PROBLEM TO WORK ON:
Repeat exactly, and only, the lines below starting at the line that contains "# ---- helpers" and ending at the line that contains "scene.render.fps = FPS", inclusive of both.

EXCERPTED DATA:
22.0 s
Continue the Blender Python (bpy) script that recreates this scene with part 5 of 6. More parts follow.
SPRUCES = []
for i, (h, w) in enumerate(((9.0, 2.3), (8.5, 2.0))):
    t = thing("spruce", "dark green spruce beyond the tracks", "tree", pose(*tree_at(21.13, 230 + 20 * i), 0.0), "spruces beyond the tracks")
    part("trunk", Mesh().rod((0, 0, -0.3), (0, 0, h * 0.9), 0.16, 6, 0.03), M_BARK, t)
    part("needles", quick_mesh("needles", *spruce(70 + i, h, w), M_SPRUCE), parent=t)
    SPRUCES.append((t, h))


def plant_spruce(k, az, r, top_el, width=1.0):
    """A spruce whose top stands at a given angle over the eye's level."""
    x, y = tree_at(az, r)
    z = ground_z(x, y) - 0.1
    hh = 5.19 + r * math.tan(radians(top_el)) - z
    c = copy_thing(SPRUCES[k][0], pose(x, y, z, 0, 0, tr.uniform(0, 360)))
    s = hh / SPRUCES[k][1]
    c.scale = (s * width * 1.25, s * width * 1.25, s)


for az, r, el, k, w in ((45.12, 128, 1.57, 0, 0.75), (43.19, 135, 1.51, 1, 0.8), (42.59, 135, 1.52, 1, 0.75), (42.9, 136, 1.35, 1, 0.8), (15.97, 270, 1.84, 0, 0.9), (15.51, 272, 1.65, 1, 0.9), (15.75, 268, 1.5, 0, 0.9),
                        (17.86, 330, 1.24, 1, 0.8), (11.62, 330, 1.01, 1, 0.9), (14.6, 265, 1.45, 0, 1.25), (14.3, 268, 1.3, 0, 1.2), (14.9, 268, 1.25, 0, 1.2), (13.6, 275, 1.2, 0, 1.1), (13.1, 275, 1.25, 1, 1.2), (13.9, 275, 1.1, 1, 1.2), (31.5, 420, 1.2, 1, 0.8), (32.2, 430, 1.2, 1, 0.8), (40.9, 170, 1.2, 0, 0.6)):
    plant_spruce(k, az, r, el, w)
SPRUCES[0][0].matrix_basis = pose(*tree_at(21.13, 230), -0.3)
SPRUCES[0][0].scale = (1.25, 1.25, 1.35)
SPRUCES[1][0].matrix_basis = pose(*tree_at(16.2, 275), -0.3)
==
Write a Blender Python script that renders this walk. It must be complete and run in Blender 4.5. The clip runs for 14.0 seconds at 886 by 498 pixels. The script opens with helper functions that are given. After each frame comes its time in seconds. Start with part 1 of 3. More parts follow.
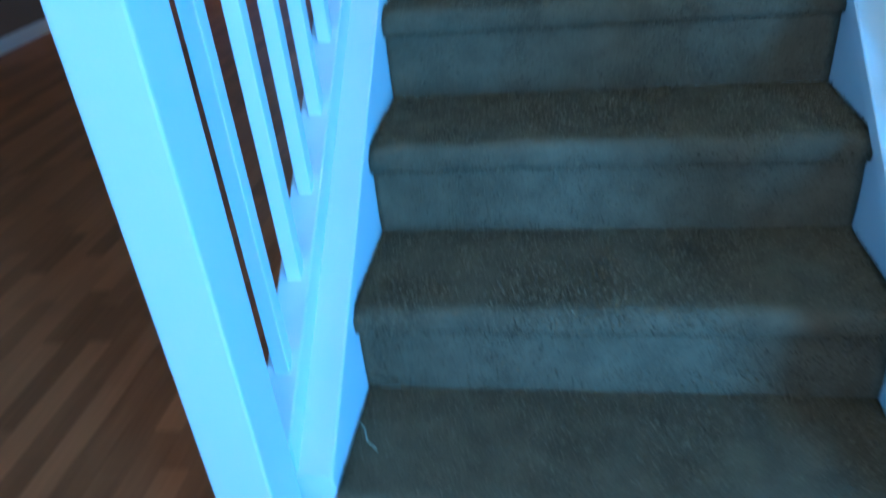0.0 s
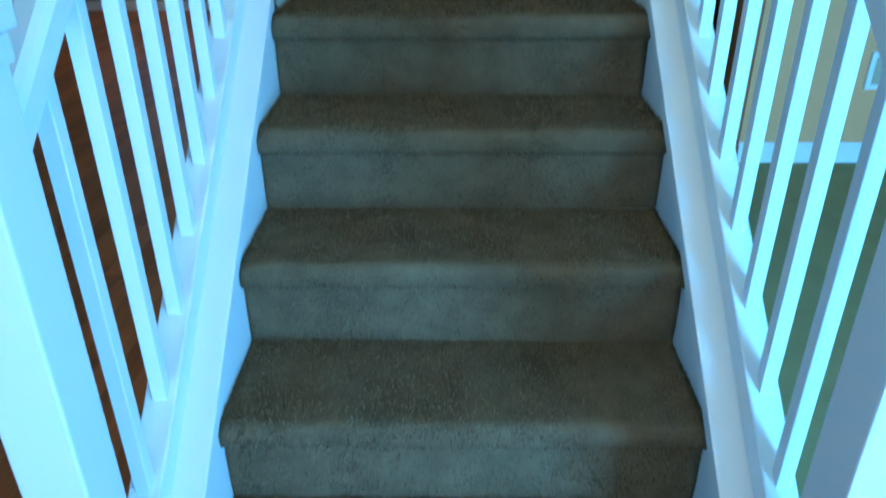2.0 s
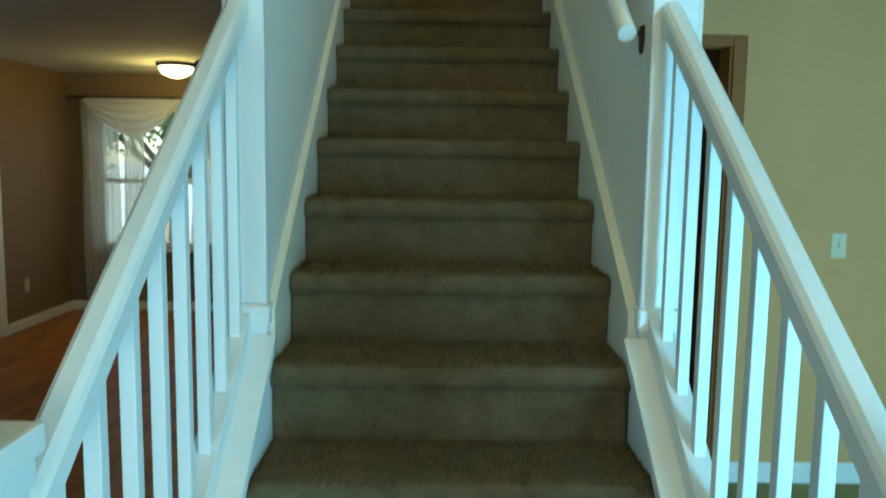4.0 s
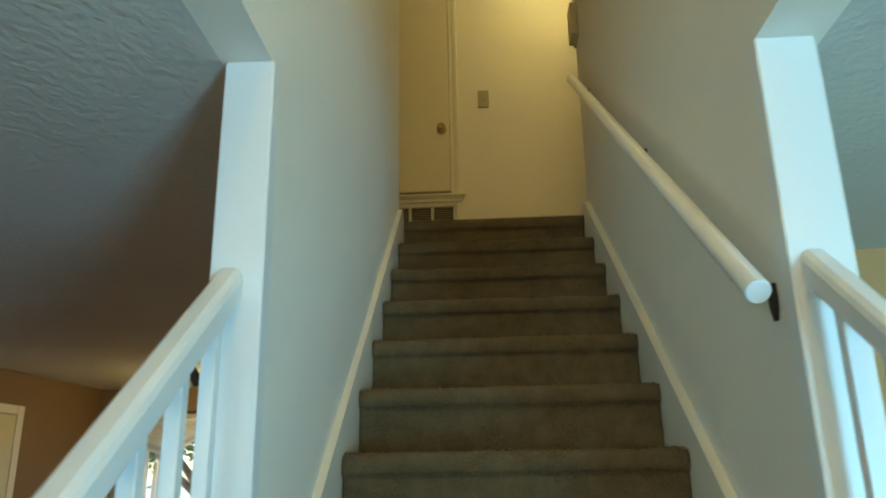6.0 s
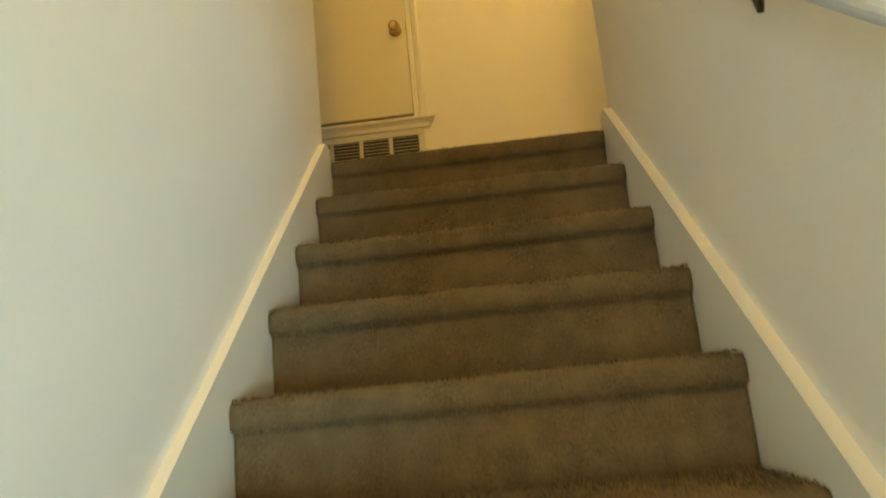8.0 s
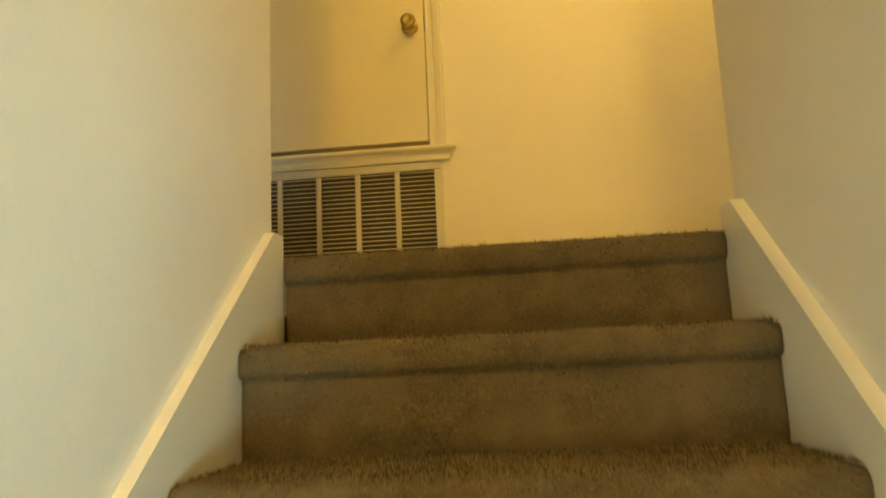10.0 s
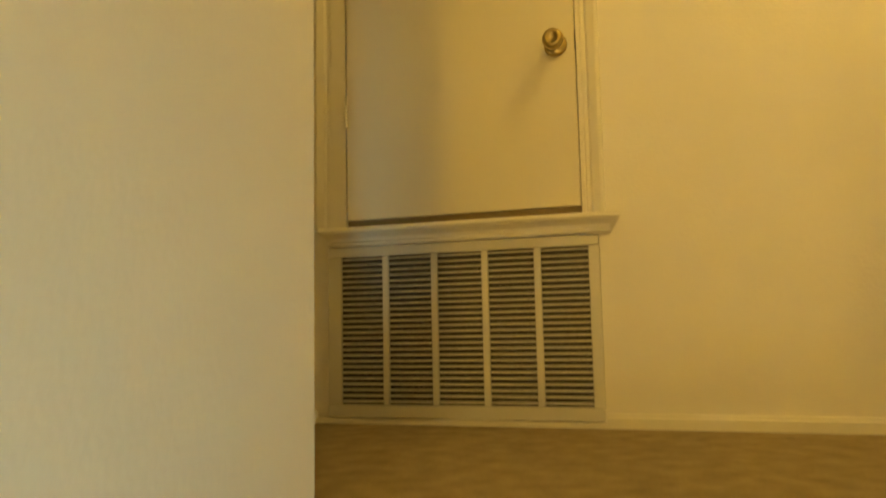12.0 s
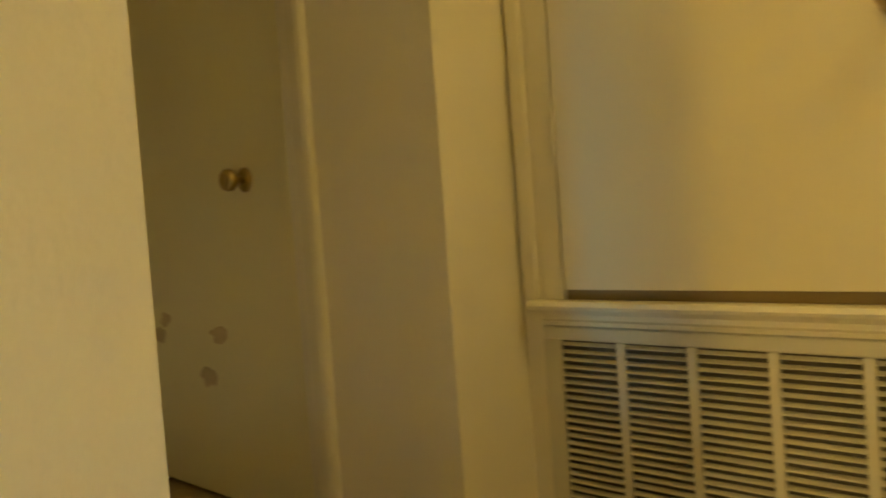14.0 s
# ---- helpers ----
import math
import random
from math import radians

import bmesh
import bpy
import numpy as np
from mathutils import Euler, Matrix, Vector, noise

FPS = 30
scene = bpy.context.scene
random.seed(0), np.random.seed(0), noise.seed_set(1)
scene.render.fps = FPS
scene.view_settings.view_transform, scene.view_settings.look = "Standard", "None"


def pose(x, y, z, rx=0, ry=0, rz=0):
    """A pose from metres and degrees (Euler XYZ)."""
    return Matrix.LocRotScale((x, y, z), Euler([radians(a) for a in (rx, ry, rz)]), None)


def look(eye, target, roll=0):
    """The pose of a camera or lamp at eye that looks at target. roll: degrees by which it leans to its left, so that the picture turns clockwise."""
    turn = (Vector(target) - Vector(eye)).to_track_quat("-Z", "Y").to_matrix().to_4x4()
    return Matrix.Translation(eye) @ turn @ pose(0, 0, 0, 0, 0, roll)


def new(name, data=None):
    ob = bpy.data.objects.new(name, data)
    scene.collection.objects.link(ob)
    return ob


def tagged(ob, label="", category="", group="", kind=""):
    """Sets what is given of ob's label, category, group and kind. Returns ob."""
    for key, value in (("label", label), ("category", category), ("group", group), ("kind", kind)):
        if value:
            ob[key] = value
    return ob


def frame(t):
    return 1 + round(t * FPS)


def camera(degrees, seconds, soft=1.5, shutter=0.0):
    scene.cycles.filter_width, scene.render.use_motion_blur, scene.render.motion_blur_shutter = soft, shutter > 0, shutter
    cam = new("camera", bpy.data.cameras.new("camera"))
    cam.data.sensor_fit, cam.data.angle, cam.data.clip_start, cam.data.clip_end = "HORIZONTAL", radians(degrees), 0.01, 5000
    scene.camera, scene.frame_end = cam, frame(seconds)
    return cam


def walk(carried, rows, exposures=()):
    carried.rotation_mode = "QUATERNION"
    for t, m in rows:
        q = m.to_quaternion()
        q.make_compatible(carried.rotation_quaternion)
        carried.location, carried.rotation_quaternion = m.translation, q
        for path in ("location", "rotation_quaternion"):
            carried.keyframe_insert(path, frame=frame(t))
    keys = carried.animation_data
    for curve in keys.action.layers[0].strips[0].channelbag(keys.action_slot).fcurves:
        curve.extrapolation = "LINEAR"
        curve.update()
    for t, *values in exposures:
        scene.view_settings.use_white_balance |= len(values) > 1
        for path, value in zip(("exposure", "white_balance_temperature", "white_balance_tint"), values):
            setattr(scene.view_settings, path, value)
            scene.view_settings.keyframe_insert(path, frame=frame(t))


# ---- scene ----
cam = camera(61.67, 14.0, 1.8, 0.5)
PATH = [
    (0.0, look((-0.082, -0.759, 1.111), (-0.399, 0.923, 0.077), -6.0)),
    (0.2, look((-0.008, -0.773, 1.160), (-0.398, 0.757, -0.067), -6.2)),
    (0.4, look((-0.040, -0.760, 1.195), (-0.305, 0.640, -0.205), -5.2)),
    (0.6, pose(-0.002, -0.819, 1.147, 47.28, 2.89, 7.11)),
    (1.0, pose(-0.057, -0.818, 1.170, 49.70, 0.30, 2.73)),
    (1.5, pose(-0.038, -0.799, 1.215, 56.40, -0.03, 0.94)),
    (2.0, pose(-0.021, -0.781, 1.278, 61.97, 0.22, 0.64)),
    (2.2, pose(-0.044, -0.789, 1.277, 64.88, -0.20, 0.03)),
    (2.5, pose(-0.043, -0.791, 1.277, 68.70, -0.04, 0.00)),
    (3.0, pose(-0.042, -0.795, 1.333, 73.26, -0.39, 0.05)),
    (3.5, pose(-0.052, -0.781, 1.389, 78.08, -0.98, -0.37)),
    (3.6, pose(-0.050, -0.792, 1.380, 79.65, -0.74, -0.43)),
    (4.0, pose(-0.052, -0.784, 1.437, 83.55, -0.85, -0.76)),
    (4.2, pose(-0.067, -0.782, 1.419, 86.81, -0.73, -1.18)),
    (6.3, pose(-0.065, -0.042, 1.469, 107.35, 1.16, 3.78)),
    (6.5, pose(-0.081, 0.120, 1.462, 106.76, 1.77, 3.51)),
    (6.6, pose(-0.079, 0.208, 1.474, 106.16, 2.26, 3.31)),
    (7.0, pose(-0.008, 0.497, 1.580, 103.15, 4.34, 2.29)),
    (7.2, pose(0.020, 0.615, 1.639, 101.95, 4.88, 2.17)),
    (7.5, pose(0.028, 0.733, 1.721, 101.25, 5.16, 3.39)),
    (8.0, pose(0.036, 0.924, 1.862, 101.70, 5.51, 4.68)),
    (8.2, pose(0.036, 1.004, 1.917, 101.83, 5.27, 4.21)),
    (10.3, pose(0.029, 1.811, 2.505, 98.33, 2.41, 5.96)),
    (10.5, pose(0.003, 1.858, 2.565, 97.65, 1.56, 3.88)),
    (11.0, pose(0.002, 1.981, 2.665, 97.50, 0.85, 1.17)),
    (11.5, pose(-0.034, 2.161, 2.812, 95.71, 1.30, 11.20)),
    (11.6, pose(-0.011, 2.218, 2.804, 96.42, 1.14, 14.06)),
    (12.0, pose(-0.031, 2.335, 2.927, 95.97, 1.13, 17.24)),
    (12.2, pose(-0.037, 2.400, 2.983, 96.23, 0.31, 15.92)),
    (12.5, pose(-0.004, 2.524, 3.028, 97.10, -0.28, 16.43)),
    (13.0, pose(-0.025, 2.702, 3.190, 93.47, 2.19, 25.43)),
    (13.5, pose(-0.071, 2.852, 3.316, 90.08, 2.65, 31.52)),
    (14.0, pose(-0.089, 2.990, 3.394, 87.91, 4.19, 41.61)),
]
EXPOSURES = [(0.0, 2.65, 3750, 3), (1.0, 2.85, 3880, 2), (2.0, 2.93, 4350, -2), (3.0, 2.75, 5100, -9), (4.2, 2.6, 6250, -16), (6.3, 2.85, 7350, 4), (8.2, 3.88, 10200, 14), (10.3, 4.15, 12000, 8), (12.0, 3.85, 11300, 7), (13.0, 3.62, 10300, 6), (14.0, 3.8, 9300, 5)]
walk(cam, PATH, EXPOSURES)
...
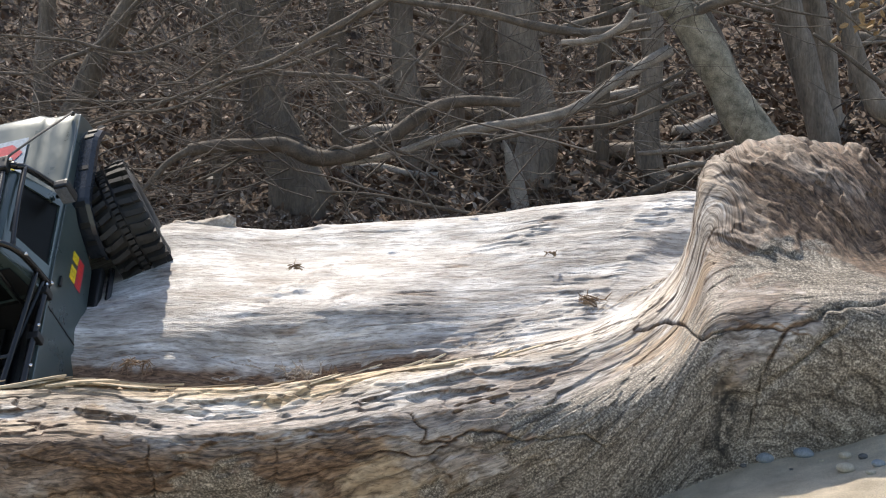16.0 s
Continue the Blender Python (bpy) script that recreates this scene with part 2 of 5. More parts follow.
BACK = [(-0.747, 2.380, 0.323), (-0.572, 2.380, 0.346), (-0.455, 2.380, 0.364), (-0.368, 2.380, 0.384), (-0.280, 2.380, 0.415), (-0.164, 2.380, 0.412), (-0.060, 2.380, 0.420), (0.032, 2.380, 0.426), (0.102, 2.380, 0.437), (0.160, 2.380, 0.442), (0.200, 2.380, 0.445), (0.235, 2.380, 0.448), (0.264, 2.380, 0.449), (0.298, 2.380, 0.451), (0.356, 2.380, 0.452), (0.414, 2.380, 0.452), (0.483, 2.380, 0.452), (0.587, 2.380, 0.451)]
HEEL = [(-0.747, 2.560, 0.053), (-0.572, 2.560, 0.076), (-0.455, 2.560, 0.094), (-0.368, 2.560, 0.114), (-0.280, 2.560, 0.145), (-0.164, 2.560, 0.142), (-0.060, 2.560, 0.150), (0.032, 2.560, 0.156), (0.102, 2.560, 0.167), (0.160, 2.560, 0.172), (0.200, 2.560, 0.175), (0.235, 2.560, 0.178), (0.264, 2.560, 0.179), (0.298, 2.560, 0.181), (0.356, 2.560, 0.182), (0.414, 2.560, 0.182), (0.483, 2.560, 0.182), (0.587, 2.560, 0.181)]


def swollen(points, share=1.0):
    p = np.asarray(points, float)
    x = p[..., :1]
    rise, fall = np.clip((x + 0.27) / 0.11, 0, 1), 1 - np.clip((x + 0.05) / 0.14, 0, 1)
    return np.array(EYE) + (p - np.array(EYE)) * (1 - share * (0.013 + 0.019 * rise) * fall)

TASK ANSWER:
# ---- helpers ----
import math
import random
from math import radians

import bmesh
import bpy
import numpy as np
from mathutils import Euler, Matrix, Vector, noise

FPS = 30
scene = bpy.context.scene
random.seed(0), np.random.seed(0), noise.seed_set(1)
scene.render.fps = FPS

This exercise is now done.